Now, while the Warsaw Pact and the Soviet Union collapsed rapidly, as the result of the rejection of SDI, the trans-Atlantic economies, including the United States, went into a prolonged process of physical-economic disintegration, and monetary hyperinflation, a process that has now reached a breaking point, that will be addressed in its own terms during the afternoon panel today.

A Strategic Defense of Earth

The kind of international Manhattan Project-style crash effort to develop and deploy a global shield against thermonuclear weapons, envisioned by LaRouche and Reagan, never materialized. But over the course of the intervening 30 years, dramatic advances have been gradually achieved in every area of strategic defense science, as the result of the 1970s and '80s LaRouche-Teller-Reagan efforts; a strategic defense shield, as envisioned at the outset, is now more within reach than ever before. The same essential technologies at the heart of SDI, are also required for the development of a Strategic Defense of the Earth, which recent asteroid and meteor events have now made an urgent matter of survival for all of mankind.

The theme of this conference, is the urgent need to change the paradigm of thinking, from one that will lead to doom, to a new thinking that can lead to centuries of peace and prosperity.
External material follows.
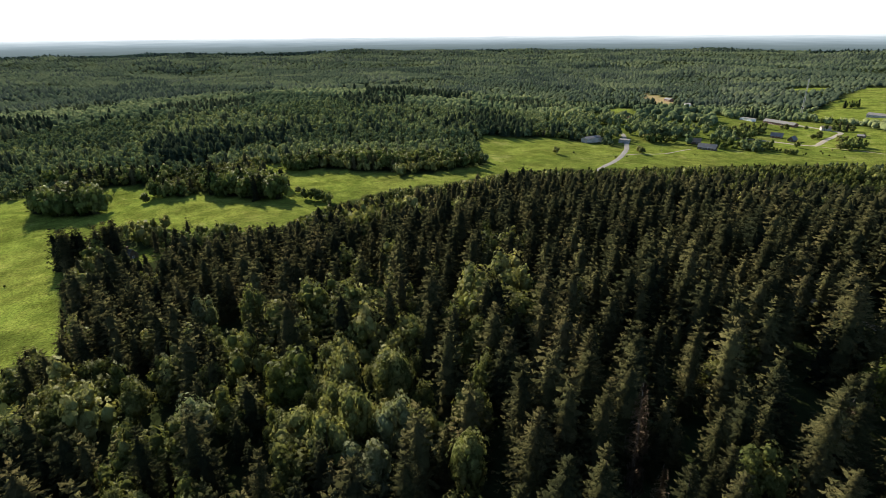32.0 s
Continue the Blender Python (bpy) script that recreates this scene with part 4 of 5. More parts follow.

Look around the world today: Look at the looming danger of a thermonuclear arms race, or worse, in North Asia; look at the threat of a confrontation over alleged nuclear weapons proliferation in the Persian Gulf; look at the deep conflict between Washington and Moscow over the U.S. plans to deploy a unilateral defense shield in Europe, exactly the opposite, of what the intentions were of LaRouche, Reagan, Teller, and others.

The Russian leadership understands that this program is directed against their own nuclear deterrent, meaning that there is a greater threat of a nuclear confrontation now, than perhaps at any point since the Cuban Missile Crisis.

Are we doomed, to continue down a path of certain conflict and potential extermination? Or, can we, at this late date, reach back to a moment of great opportunity 30 years ago, when the potential for mutually assured survival offered mankind a way out of the present path to Hell? Can we reach into the humanity of key leaders, in Washington and Moscow and other world capitals, and revive the great vision spelled out by an American President 30 years ago today? Can the power of ideas, and the principles of mankind's creative gift, bring about the paradigm shift that is an urgent order of business that brings us here, today? I believe the answer is yes, and I believe it's going to take an enormous amount of hard work to achieve it. But that we're at a critical moment now, where the future of civilization depends on our being able to affirmatively demonstrate that principle. Thank you.